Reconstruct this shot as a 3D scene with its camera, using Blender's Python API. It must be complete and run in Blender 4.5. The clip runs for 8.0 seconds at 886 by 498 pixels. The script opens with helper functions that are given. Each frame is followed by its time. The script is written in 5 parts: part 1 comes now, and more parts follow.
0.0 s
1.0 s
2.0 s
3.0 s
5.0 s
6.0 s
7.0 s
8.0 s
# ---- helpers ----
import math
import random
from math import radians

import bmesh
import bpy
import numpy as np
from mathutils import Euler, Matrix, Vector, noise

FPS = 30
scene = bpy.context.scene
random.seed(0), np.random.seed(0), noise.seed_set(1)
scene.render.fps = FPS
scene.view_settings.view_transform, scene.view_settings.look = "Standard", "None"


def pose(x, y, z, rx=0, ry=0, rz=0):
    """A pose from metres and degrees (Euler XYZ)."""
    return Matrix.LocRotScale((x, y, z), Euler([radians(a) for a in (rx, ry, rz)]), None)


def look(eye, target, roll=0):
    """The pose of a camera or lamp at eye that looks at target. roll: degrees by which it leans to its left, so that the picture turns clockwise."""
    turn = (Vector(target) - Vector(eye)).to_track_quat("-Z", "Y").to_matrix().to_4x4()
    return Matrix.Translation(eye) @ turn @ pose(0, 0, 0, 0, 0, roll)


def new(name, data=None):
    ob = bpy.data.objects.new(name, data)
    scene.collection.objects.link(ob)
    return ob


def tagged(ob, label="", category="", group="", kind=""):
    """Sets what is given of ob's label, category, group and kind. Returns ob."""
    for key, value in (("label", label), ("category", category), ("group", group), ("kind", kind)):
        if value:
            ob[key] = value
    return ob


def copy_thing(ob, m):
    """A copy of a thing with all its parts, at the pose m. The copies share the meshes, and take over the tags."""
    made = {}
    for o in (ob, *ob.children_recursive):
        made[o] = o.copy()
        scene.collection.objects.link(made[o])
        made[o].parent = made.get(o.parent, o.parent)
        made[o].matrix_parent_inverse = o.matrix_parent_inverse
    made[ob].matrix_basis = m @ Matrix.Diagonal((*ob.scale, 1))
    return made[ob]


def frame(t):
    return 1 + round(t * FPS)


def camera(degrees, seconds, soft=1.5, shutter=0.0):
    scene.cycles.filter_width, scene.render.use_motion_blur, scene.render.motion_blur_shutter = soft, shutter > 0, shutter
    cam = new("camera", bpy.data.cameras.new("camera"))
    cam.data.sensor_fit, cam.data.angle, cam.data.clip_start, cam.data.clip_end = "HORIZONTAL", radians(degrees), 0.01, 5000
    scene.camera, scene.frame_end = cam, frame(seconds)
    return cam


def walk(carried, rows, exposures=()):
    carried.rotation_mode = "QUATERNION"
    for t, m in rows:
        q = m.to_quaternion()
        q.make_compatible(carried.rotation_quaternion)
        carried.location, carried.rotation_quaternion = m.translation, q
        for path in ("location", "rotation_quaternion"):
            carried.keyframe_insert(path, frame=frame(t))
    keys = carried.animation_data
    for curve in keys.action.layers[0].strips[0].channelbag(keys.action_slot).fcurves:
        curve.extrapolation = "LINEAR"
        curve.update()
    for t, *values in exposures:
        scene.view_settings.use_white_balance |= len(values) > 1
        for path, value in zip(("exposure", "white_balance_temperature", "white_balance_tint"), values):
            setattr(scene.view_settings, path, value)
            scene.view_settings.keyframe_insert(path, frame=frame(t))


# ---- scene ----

#### STATED EXERCISE
State how many lines of the material contain the string "curve", with no other words.

#### OUTPUT OF THE TASK
3